Hidden retries. The model fails silently on the server. The UI shows a spinner for nine seconds. The retry succeeds. Three seconds later, the full answer arrives. The user experienced twelve seconds of unexplained waiting and quietly decided the product is slow. Surface the retry. "Connection slow. Trying again." is better than silence, every time.

The confidence question

A debate that still goes both ways inside our team. Should the UI show the model's confidence alongside the output?

The answer we have landed on: only when the downstream action differs based on confidence. A "file this" action that auto-files on high confidence and asks for confirmation on low confidence should show the confidence, because it explains the ask. A "draft this email" action that surfaces a confidence percentage numerically just makes the user feel worse about a reasonable suggestion. Confidence as a UI element is only useful when it shapes the interaction the user is about to take.

We have watched otherwise good products undermine themselves by sprinkling confidence scores next to every answer. The user's brain converts the score to a mild anxiety, and the feature stops getting used.

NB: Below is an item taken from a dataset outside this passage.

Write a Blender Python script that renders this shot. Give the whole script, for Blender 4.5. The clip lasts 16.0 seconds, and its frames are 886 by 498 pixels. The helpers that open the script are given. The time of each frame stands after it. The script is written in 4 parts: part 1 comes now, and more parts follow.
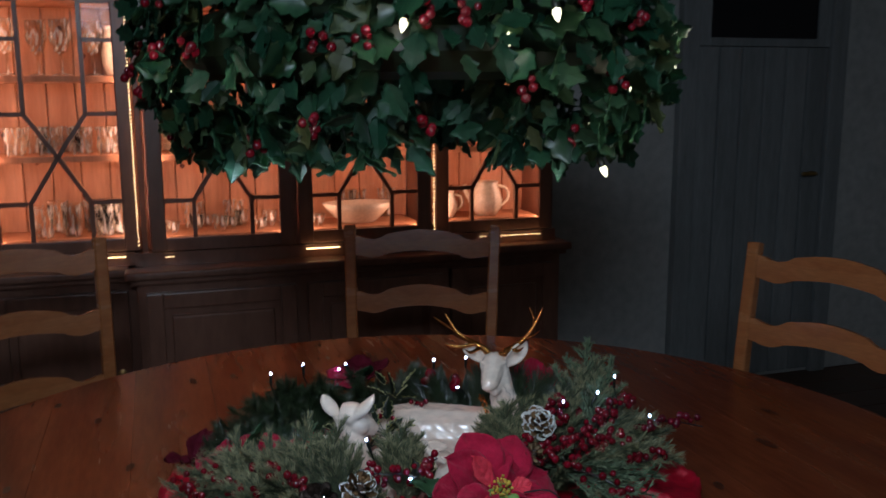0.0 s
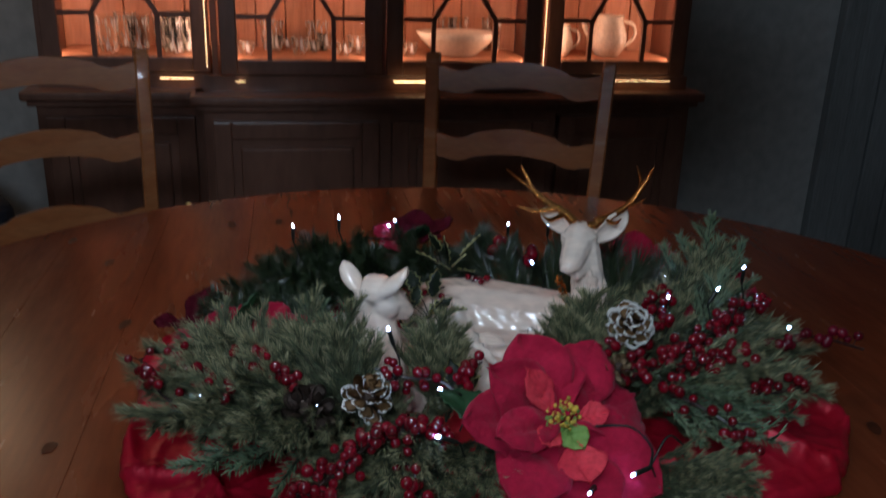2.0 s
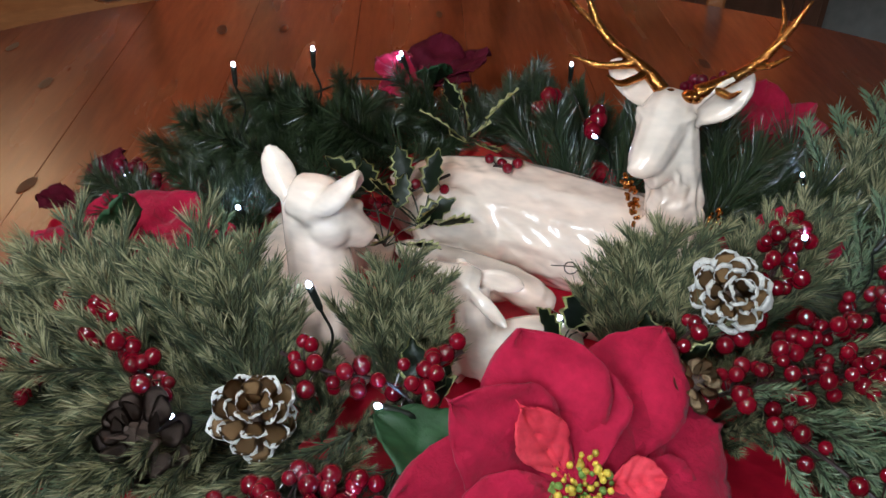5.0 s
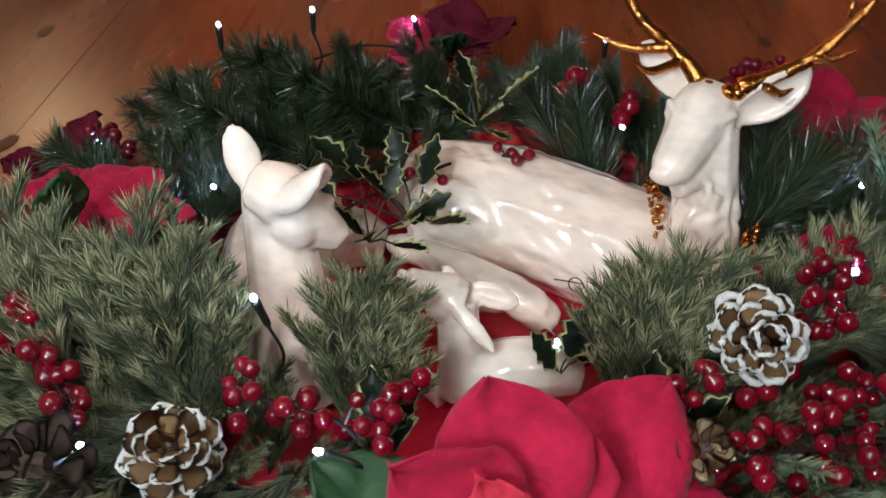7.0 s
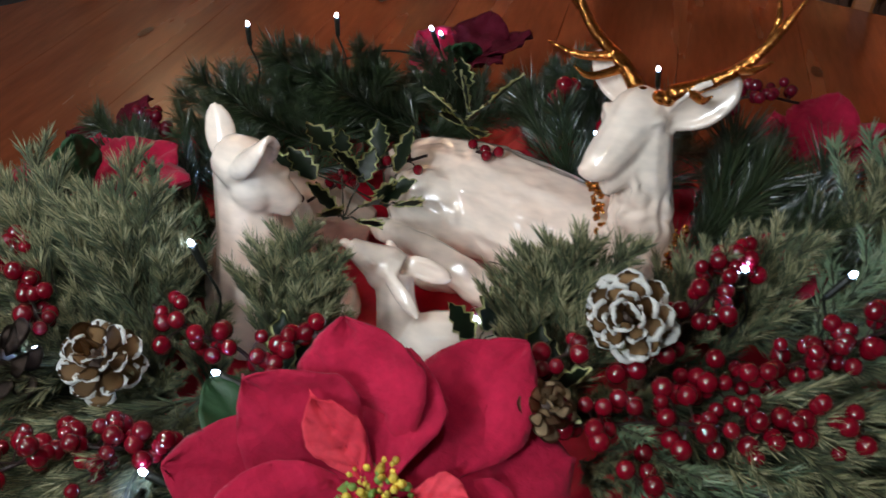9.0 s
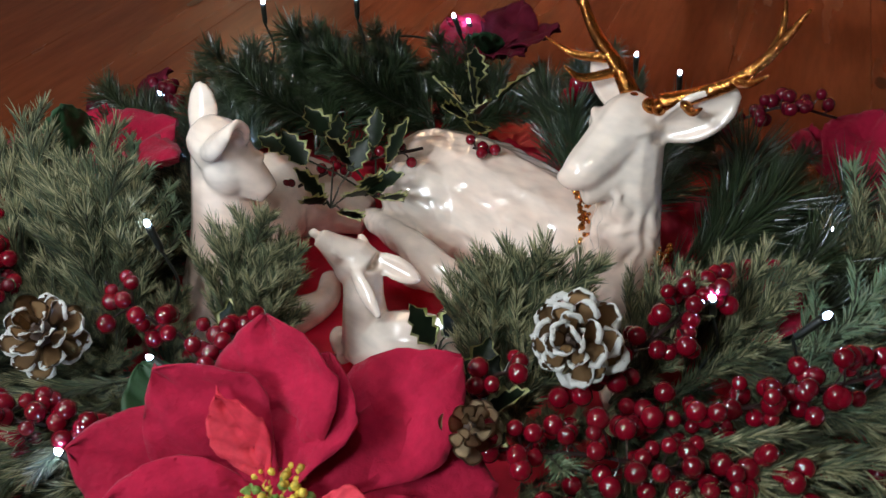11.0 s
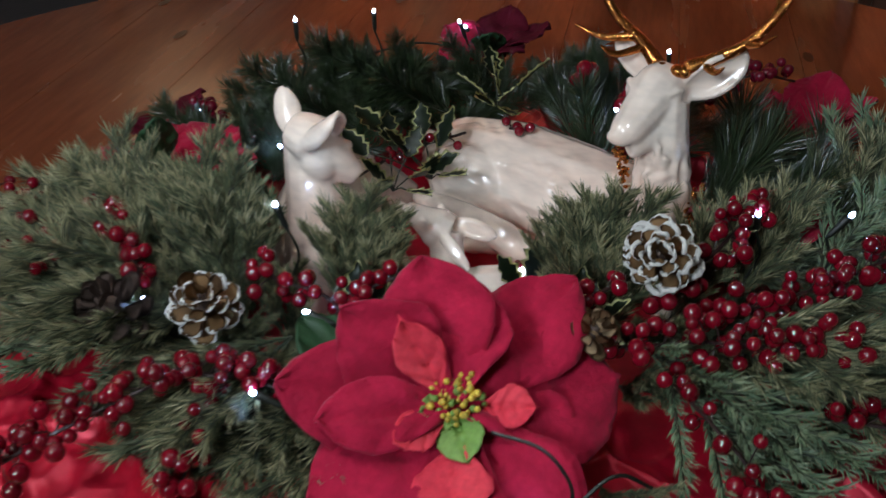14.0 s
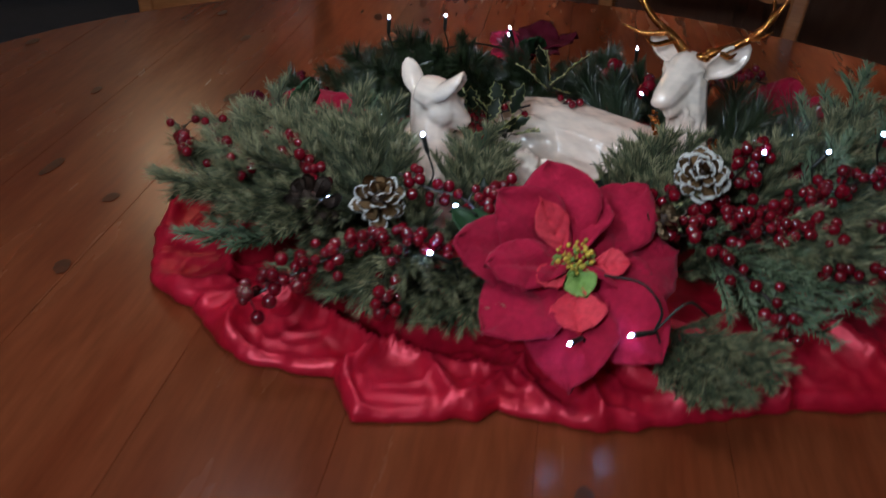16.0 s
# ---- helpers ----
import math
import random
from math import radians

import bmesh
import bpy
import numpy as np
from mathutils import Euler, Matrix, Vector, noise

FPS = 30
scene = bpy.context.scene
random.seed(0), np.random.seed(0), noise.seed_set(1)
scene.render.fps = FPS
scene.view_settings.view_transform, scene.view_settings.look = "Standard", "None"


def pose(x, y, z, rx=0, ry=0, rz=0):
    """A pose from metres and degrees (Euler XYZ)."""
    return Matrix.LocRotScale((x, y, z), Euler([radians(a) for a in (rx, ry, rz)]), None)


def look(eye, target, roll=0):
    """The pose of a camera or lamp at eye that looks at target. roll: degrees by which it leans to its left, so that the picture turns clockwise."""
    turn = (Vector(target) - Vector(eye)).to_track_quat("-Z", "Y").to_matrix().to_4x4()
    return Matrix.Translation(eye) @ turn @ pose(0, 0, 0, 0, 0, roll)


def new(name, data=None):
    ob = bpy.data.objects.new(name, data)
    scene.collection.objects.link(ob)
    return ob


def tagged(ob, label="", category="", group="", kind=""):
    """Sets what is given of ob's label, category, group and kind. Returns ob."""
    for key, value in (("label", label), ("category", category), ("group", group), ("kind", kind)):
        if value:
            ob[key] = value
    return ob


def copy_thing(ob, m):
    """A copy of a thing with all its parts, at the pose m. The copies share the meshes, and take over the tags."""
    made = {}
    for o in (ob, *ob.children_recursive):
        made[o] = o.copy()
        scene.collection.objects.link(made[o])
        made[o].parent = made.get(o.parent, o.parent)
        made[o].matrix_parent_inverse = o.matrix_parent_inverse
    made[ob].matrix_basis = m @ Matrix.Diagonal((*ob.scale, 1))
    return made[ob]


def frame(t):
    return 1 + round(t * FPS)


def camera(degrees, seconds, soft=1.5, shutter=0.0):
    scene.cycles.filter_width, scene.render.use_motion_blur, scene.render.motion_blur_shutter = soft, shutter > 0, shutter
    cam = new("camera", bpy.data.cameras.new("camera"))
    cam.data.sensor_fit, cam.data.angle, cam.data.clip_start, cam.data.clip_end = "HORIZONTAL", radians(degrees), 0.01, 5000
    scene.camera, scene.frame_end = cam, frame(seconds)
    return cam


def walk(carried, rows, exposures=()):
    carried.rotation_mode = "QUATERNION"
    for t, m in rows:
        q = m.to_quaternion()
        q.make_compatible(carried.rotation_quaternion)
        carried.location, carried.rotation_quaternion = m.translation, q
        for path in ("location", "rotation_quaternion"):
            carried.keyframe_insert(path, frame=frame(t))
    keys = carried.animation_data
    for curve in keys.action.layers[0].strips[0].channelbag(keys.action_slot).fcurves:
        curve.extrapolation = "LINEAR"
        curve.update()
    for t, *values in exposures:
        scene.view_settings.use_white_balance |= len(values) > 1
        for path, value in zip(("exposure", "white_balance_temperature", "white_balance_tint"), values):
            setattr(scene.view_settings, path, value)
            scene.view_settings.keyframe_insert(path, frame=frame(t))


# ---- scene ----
cam = camera(53.4, 16.0, shutter=0.5)
METRES, EYE, TILT, LEAN, TURN = 2.0, 1.42, 0.0, 0.0, 0.0
ROWS = [
    (0.0, 0.0, 0.0, 0.0, -0.04, -10.14, 0.21),
    (0.5, 0.0261, 0.0403, -0.009, 4.46, -12.1, -1.54),
    (1.0, 0.0516, 0.0707, -0.0189, 9.17, -13.08, -1.36),
    (1.5, 0.0542, 0.1251, -0.0303, 9.71, -14.67, -1.37),
    (2.0, 0.0314, 0.195, -0.0498, 8.53, -19.96, -1.84),
    (2.5, 0.0239, 0.2315, -0.0584, 8.69, -24.83, -2.1),
    (3.0, 0.0379, 0.2758, -0.0668, 11.48, -27.87, -0.8),
    (3.5, 0.0588, 0.3295, -0.0721, 16.13, -29.72, -1.17),
    (6.0, 0.0381, 0.4477, -0.0891, 15.85, -37.08, -2.36),
    (6.5, 0.039, 0.4598, -0.0925, 16.05, -37.46, -2.92),
    (7.0, 0.0531, 0.4762, -0.0947, 21.1, -37.98, -2.25),
    (7.5, 0.0897, 0.4928, -0.0959, 28.74, -37.99, -1.58),
    (8.0, 0.1128, 0.4916, -0.098, 34.47, -37.63, -1.21),
    (8.5, 0.1206, 0.4851, -0.0914, 33.41, -36.52, -0.97),
    (9.0, 0.1369, 0.4758, -0.0889, 31.64, -36.23, -0.29),
    (9.5, 0.1494, 0.4748, -0.0878, 31.04, -36.59, 0.77),
    (12.0, 0.1699, 0.533, -0.0911, 43.47, -37.61, -0.86),
    (12.5, 0.1724, 0.5247, -0.0901, 43.0, -37.38, -0.01),
    (13.0, 0.169, 0.5043, -0.0849, 38.91, -37.62, 0.82),
    (13.5, 0.1517, 0.4678, -0.0814, 33.93, -37.28, 0.13),
    (14.0, 0.1408, 0.4236, -0.0796, 30.33, -35.66, 0.47),
    (14.5, 0.1569, 0.3856, -0.0732, 33.74, -33.37, 1.12),
    (15.0, 0.1757, 0.3517, -0.0755, 33.63, -33.16, -3.09),
    (15.5, 0.1645, 0.3175, -0.07, 31.93, -31.67, -3.33),
    (16.0, 0.1274, 0.2576, -0.0681, 26.5, -32.04, -3.66),
]
EXPO = [(0.0, -0.56, 5650, 10), (1.5, -0.62, 5650, 10), (2.5, -0.52, 5650, 10), (3.5, 0.15, 5700, 10), (6.0, 0.75, 6500, 10), (7.0, 0.78, 6400, 10), (8.0, 0.62, 6400, 10), (9.5, 0.5, 6400, 10), (12.0, 0.7, 6400, 10), (13.0, 0.65, 6300, 10),
        (14.5, 0.12, 6000, 11), (15.0, 0.14, 5900, 12), (15.5, 0.02, 5900, 12), (16.0, -0.05, 5950, 11)]
walk(cam, [(t, pose(0, 0, EYE, TILT, LEAN, TURN) @ pose(METRES * x, METRES * y, METRES * z, 90 + pitch, roll, yaw)) for t, x, y, z, yaw, pitch, roll in ROWS], EXPO)

# ---- the plan, in metres ----
TABLE_Z = 0.74
CX, CY = -0.02, 1.40            # middle of the round table
CAB = pose(-0.53, 3.16, 0, 0, 0, 18)   # cabinet: x along its front, -y into the room


# ---- light ----
world = bpy.data.worlds.new("room_dark")
scene.world = world
world.use_nodes = True
world.node_tree.nodes["Background"].inputs[0].default_value = (0.35, 0.42, 0.5, 1)
world.node_tree.nodes["Background"].inputs[1].default_value = 0.02


def lamp(name, kind, m, energy, color, size=0.1, size_y=None):
    d = bpy.data.lights.new(name, kind)
    d.energy, d.color = energy, color
    if kind == "AREA":
        d.size = size
        if size_y:
            d.shape, d.size_y = "RECTANGLE", size_y
    else:
        d.shadow_soft_size = size
    ob = new(name, d)
    ob.matrix_world = m
    return ob


AMBER = (1.0, 0.50, 0.31)
# added downward lamps stand in for the wreath's bulbs, boosted as a key
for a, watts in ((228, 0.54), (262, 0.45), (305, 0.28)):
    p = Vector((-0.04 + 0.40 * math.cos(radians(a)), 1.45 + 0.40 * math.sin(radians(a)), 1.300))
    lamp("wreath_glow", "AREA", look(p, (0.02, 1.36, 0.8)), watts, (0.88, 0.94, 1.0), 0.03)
# lamps by the face bulbs, plus added ones that fill its dark middle
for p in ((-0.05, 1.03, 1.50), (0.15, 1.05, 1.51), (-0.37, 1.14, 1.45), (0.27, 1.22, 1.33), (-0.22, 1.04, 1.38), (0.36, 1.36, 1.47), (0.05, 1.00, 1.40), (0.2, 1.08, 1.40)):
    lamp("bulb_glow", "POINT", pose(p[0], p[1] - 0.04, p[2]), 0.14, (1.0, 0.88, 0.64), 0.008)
# wall lamp beside the cabinet, and an added fill lamp behind the camera
lamp("wall_lamp_light", "POINT", pose(-2.0, 2.92, 1.95), 7.5, (1.0, 0.66, 0.36), 0.16)
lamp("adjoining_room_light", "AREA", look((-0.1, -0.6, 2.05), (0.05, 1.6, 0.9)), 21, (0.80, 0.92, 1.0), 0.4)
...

One last note on the cost of small improvements

We built and shipped a variant of a client's AI feature where the only difference between the two versions was that one streamed the output and one did not. Identical model, identical prompt, identical latency on the server. The streaming version's adoption rate, measured three weeks in, was 47 per cent higher than the non-streaming version's. Same answer, delivered with a different UX, treated by users as a different feature.

That is the scale of the effect. The model is slow. The interface does not have to feel slow. First-token latency, streaming, a stop button, a skeleton, and a visible reasoning step are five design decisions that can make a ten-second response feel like a two-second one. The underlying infrastructure is harder to fix and less load-bearing than most teams think.

Design the waiting, not the waiting away.